*What this task involves*: Quote every line of the data below as it stands, omitting pictures.
===============
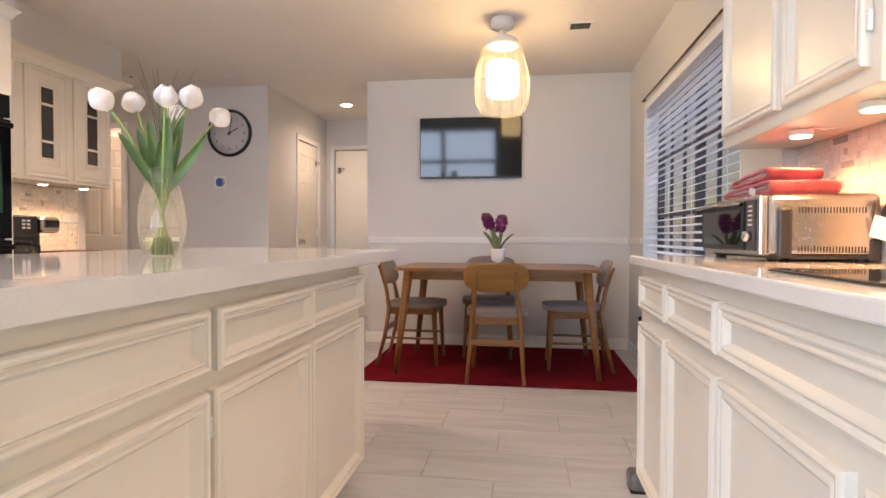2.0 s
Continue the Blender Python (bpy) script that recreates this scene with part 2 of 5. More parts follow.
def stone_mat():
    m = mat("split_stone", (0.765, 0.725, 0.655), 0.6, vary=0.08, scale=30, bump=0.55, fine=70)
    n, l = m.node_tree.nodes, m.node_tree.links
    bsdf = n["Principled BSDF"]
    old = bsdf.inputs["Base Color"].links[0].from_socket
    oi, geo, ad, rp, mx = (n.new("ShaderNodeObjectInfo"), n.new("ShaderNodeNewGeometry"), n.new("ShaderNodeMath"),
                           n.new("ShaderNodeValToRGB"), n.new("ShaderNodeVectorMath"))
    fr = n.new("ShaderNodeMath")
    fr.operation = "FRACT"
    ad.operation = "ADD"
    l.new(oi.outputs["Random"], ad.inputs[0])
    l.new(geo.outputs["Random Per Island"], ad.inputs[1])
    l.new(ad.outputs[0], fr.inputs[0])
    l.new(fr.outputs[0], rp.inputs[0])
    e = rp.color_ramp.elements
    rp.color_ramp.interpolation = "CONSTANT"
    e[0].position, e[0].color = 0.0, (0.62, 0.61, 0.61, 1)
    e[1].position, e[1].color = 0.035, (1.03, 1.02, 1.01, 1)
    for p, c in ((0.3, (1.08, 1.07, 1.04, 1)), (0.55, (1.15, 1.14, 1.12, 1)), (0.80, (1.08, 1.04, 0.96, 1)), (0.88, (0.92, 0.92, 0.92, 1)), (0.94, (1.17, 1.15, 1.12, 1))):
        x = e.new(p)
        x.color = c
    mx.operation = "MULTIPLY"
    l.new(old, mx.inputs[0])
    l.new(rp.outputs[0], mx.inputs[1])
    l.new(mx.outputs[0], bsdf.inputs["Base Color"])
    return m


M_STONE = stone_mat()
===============
*Expected answer*:
2.0 s
Continue the Blender Python (bpy) script that recreates this scene with part 2 of 5. More parts follow.
def stone_mat():
    m = mat("split_stone", (0.765, 0.725, 0.655), 0.6, vary=0.08, scale=30, bump=0.55, fine=70)
    n, l = m.node_tree.nodes, m.node_tree.links
    bsdf = n["Principled BSDF"]
    old = bsdf.inputs["Base Color"].links[0].from_socket
    oi, geo, ad, rp, mx = (n.new("ShaderNodeObjectInfo"), n.new("ShaderNodeNewGeometry"), n.new("ShaderNodeMath"),
                           n.new("ShaderNodeValToRGB"), n.new("ShaderNodeVectorMath"))
    fr = n.new("ShaderNodeMath")
    fr.operation = "FRACT"
    ad.operation = "ADD"
    l.new(oi.outputs["Random"], ad.inputs[0])
    l.new(geo.outputs["Random Per Island"], ad.inputs[1])
    l.new(ad.outputs[0], fr.inputs[0])
    l.new(fr.outputs[0], rp.inputs[0])
    e = rp.color_ramp.elements
    rp.color_ramp.interpolation = "CONSTANT"
    e[0].position, e[0].color = 0.0, (0.62, 0.61, 0.61, 1)
    e[1].position, e[1].color = 0.035, (1.03, 1.02, 1.01, 1)
    for p, c in ((0.3, (1.08, 1.07, 1.04, 1)), (0.55, (1.15, 1.14, 1.12, 1)), (0.80, (1.08, 1.04, 0.96, 1)), (0.88, (0.92, 0.92, 0.92, 1)), (0.94, (1.17, 1.15, 1.12, 1))):
        x = e.new(p)
        x.color = c
    mx.operation = "MULTIPLY"
    l.new(old, mx.inputs[0])
    l.new(rp.outputs[0], mx.inputs[1])
    l.new(mx.outputs[0], bsdf.inputs["Base Color"])
    return m


M_STONE = stone_mat()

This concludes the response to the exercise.